Beethoven was most unfortunate in his attachments, the objects of which were always of much higher social standing than himself. Constantly associating with people of rank and culture, it was natural that to the sensitive nature of our poet, the young girl nobly born, with all the intuitive, nameless fascinations of the high-bred aristocrat, should present a great contrast to the plebeian, every-day graces of the bourgeoise. Beethoven used to say that he had found more real appreciation of his works amongst the nobility than in any other circle, and we can hardly wonder at the infatuation with which he stakes all his chances of happiness on a love which he knows can never be gratified.

The following little scrap in his handwriting has been preserved:—"Only love—yes, only that—has power to give me a happier life. Oh, God! let me at length find her—her who destined to be mine, who shall strengthen me in virtue!" Schindler imagines that these words have reference to a well-known dilettante of great talent, Fräulein Marie Pachler, whom Beethoven admired exceedingly. He never summoned up courage enough to propose to her however, and she afterwards married an advocate in Gratz. This lady may also be the subject of the allusion in a letter to Ries, 1816:—"Say all that is kind from me to your wife; I, alas! have none. I found only one with whom I could have been happy, and she will probably never be mine. But I am not on this account a woman-hater!"

Another love of Beethoven's was the Countess Marie Erdödy, to whom he dedicated the two splendid Trios, Op. 70, but this seems to have been entirely a Platonic affection.

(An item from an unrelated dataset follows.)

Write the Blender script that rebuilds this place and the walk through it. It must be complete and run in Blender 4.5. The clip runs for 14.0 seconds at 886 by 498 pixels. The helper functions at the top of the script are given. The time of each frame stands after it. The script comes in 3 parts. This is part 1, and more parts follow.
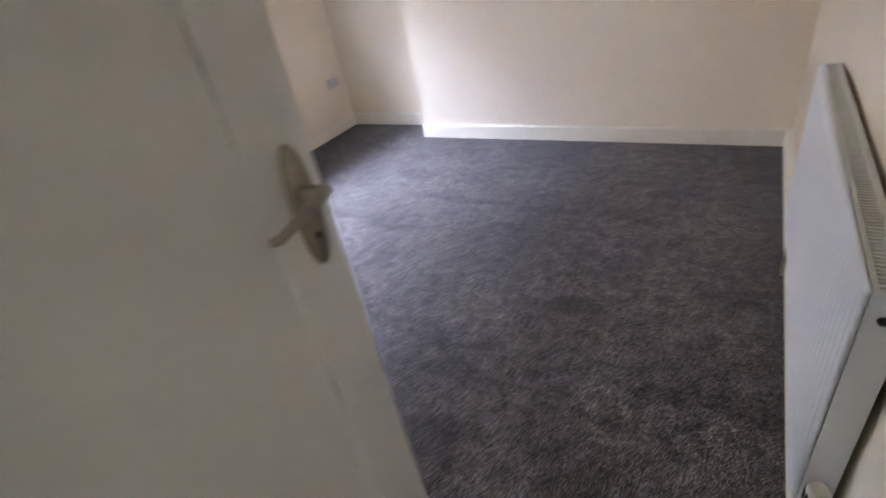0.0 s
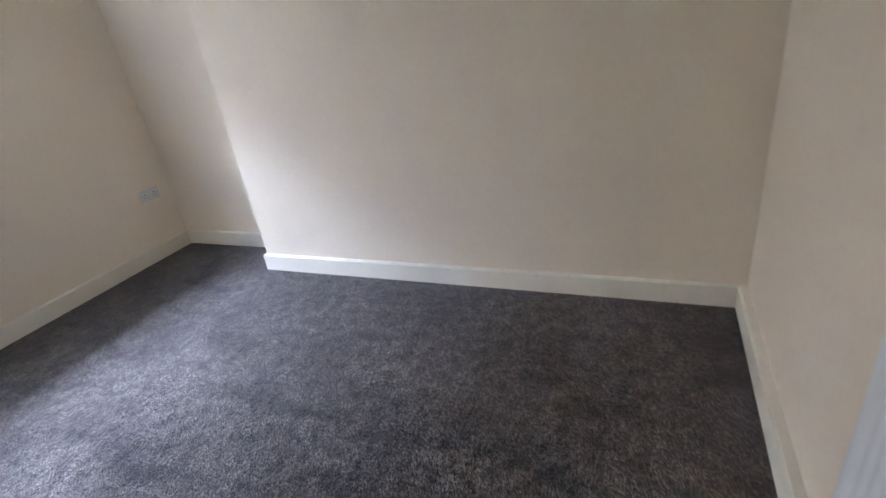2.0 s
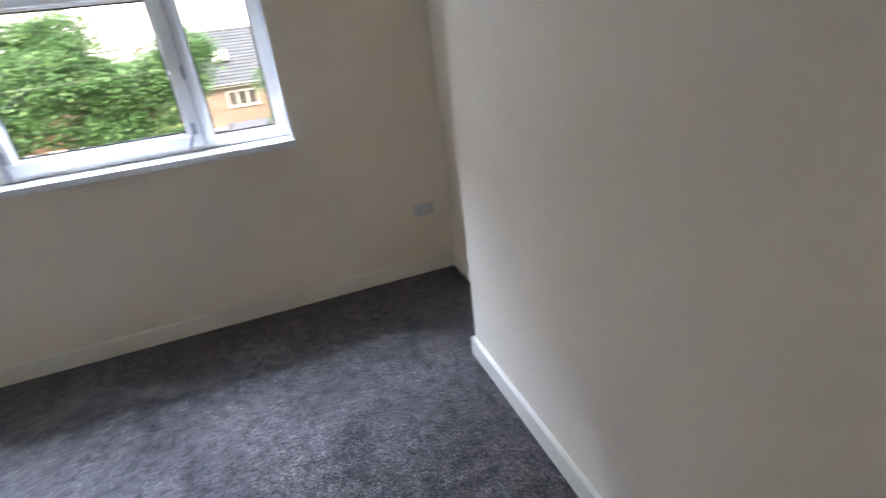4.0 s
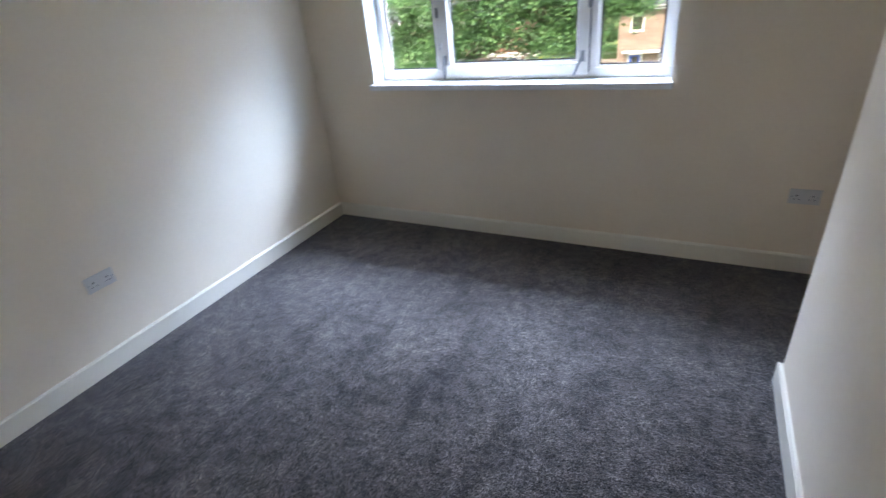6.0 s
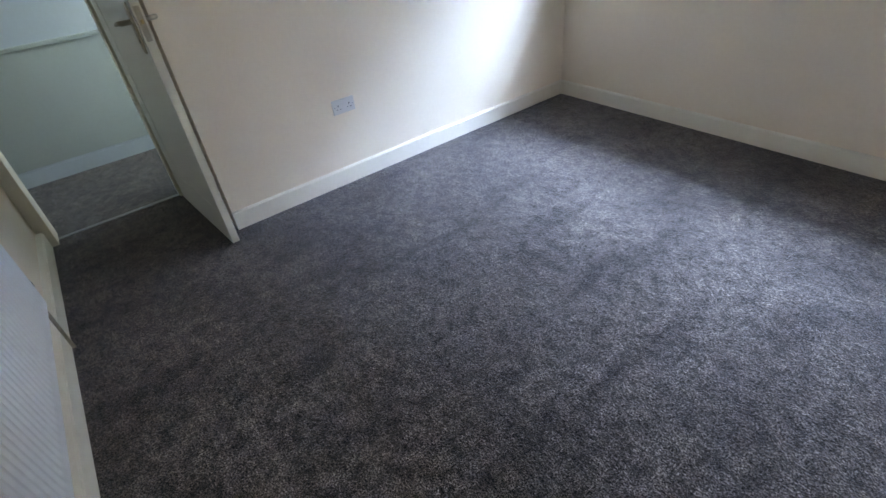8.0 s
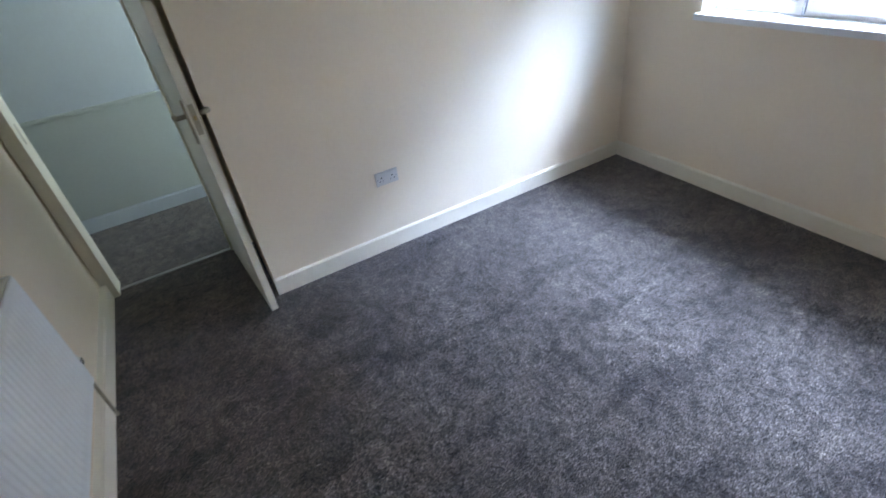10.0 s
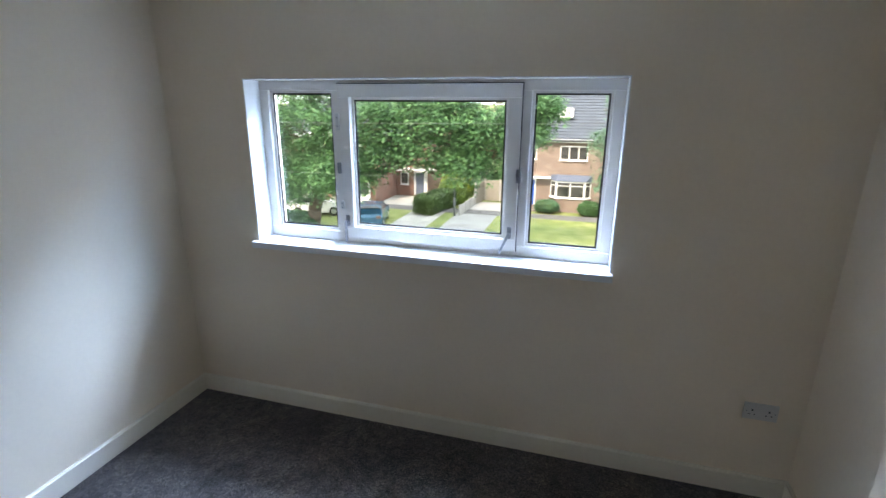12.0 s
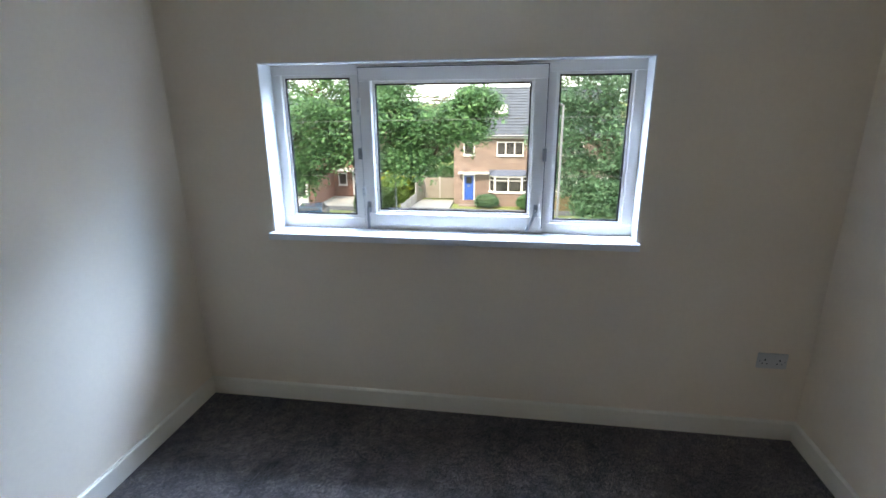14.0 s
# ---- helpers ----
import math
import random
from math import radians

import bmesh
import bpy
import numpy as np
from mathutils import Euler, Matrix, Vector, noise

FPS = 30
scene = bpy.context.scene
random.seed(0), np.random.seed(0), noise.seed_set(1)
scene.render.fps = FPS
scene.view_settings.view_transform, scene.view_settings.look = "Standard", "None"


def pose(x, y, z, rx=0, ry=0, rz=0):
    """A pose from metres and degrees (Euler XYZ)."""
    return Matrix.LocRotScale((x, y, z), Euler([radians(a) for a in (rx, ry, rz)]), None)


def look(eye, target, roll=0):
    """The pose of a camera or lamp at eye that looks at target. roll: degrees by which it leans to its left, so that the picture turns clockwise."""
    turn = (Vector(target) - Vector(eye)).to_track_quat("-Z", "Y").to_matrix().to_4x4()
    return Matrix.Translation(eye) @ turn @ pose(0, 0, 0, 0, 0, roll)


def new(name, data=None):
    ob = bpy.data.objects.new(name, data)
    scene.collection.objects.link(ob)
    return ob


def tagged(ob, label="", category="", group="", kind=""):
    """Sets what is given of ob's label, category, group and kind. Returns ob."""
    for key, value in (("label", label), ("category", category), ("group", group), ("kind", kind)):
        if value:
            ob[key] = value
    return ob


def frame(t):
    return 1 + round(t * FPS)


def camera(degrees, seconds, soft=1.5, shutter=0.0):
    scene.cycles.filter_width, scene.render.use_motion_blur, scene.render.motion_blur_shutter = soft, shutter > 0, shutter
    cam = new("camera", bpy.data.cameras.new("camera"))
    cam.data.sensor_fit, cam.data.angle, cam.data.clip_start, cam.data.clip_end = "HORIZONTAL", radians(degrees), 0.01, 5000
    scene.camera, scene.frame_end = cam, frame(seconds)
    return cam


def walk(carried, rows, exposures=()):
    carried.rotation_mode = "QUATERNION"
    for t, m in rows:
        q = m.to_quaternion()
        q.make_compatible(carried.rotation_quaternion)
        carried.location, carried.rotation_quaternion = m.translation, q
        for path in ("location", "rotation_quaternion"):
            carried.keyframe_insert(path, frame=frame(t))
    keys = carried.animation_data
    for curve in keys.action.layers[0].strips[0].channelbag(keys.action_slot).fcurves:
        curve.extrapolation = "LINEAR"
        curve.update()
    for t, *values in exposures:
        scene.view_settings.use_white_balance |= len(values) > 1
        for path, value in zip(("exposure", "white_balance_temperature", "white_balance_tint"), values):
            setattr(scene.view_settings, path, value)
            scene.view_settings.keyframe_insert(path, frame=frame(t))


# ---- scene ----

Who can exaggerate the immense benefit that a loving, tender wife would have been to Beethoven—a wife like Mozart's Constance? The consciousness of one ever by his side to whom he might safely confide all that wounded or annoyed him, would have more than neutralized the chilling, exasperating effects of the calamity that had overtaken him, would have been a fresh impetus to great achievements. But fate had willed it otherwise.